Chapter 1: Charting a Practical AI Strategy for Growth
The AI race is officially underway in asset management. But amid the excitement, one truth stands out: firms don’t need more tools—they need a plan. Managers consistently tell us they see AI’s potential to improve sales coverage, marketing precision, and compliance speed. What they lack is a clear, focused path that connects strategy to execution and produces results they can measure.
For growth-stage asset management firms (<$100B AUM), the need for focus when it comes to AI strategy is acute. Smaller size means fewer at bats, and the impact of each missed opportunity or misstep is magnified.
Our new series, The AI Playbook, distills how emerging asset managers (<$100B AUM) can use AI to strengthen their go-to-market (GTM) strategy, sharpen advisor engagement, and create measurable lift within weeks, not years.

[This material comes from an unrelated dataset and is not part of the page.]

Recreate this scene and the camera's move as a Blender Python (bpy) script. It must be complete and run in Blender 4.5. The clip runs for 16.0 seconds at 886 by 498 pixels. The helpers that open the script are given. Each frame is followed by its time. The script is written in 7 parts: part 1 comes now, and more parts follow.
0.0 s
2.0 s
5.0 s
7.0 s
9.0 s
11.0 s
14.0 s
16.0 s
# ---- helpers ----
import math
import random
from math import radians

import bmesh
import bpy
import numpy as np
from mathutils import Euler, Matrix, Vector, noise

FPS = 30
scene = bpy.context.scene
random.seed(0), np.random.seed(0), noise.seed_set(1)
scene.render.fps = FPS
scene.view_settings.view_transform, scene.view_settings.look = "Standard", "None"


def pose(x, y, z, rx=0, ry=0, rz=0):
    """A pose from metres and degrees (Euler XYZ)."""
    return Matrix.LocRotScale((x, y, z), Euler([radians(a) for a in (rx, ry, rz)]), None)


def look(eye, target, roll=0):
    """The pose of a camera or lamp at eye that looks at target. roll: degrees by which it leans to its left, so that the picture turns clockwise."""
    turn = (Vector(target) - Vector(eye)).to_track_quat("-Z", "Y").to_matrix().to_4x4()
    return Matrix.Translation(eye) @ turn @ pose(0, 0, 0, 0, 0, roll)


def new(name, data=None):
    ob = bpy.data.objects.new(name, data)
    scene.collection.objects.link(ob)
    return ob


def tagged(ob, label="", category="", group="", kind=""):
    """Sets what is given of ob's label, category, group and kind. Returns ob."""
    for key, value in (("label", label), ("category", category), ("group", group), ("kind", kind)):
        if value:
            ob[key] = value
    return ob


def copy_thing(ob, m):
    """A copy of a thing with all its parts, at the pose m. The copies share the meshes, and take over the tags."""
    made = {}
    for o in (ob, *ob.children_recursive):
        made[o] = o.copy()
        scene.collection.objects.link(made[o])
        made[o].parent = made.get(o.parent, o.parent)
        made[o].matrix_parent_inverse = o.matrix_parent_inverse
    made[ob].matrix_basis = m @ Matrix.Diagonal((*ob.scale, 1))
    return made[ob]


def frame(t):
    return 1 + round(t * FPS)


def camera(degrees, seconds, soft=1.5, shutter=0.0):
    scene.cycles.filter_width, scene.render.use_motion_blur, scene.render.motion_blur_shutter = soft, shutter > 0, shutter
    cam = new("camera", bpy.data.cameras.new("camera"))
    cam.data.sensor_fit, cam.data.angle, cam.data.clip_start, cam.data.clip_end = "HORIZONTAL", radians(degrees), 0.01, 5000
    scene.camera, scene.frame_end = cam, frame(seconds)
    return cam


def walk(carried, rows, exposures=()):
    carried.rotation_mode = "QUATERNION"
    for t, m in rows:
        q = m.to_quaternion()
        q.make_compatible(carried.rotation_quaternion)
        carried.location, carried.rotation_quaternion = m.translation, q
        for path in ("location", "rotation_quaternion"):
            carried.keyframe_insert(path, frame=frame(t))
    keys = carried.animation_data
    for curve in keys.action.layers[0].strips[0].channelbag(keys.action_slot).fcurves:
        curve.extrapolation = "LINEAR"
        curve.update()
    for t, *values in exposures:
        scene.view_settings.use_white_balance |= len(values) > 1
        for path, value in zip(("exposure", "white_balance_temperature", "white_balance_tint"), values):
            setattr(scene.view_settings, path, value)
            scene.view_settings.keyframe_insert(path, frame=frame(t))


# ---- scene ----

In Chapter 1 — Charting an AI Strategy for Growth — we’ve distilled into a simple, repeatable framework how we work with clients to chart a successful course to their north star and where AI fits in:
Diagnose where friction in GTM is pushing results off course
Rank friction points according to impact on maintaining course
Map heaviest impact friction points to potential AI solutions
Select high-impact use cases with potential to deliver meaningful value near-term
Execute, then measure results
Most emerging managers see meaningful lift when they apply this framework in focused six-week sprints. They balance day-to-day demands while generating visible improvements in sales and marketing performance within months, not years.
Start with Strategy, Not Software
Every winning AI program begins the same way:
Firm Strategy → Go-to-Market Strategy → Use Cases → Technology
This looks deceptively simple. In reality, it’s where leading emerging managers begin to separate themselves. The industry’s instinct is often to modernize through large platform upgrades or automation projects. But technology alone doesn’t create advantage. Clarity does.
The firms making the most progress—many of them small to mid-sized managers we work with—start with a firm grip on fundamentals: how they grow, which advisors matter most, and where friction slows momentum. Only then do they identify AI use cases that remove those bottlenecks. Tools come last, not first.
Diagnose the Friction
Our Sales System Framework helps asset managers locate the gaps between strategy and execution by asking simple but powerful questions:
Are we meeting growth expectations in key channels?
What are advisors telling us about coverage and value?
Where do sales teams spend their time, and does it match opportunity?
Does our structure still align with how advisors make decisions today?
Answering these questions before adopting new tools ensures every investment targets a real business problem, not a theoretical one.
Across our survey data, consistent friction emerged: limited pipeline visibility, inconsistent advisor segmentation, underpowered marketing, and slow compliance workflows.
The best firms don’t view these as failures they see them as design opportunities. In fact, firms that have implemented even partial automation of lead scoring or advisor segmentation report 20%+ improvements in sales-coverage efficiency, and those applying AI to marketing analytics see shorter sales cycles and higher conversion rates.
Flex to Win: Strategy in an AI World
AI is evolving too quickly for static roadmaps. The firms that pull ahead embrace flexibility. As outlined in Technology Strategy in an AI World from The AI Edge , leading managers use three complementary approaches:
1. Compounding Core
Strengthen high-frequency, repetitive processes first (e.g., meeting prep, forecasting, content review). These small wins accumulate quickly and build organizational momentum.
2. Perpetual Beta
Continuously test new AI pilots, measure quickly, and scale only what works. Treat your GTM engine as a living system, not a static program.
3. Moat Building
Use proprietary datasets to generate insights competitors can’t replicate advisor behaviour models, personalized product recommendations, or firm-specific growth signals.
Most sub-$100B firms start with Compounding Core (where ROI appears fastest) and grow into Moat Building as data pipelines mature.
That evolution brings its own challenge: while 58% of firms subscribe to external datasets from providers like Envestnet, custodians, and wirehouses, fewer than one-quarter say they use those datasets effectively.
Data abundance is not the issue. It’s data without purpose.
Once AI use cases are defined, data becomes a means rather than an obstacle. External datasets suddenly have jobs: fueling segmentation models, powering next-best-action systems, and improving forecasting. Firms that make this shift consistently report lower integration costs, higher adoption, and clearer accountability around data.
Shift Mindset : Purpose Over Prediction
Creating an AI strategy isn’t about predicting the future it’s about building the agility to thrive as the future unfolds. Firms that treat AI as a capability, not a project, create advantages that compound: better prioritization, more personalized engagement, tighter alignment between sales and marketing, and a GTM engine that gets sharper with every cycle.
The AI Playbook is designed to help emerging managers build that capability — practically, measurably, and with a clear link to growth.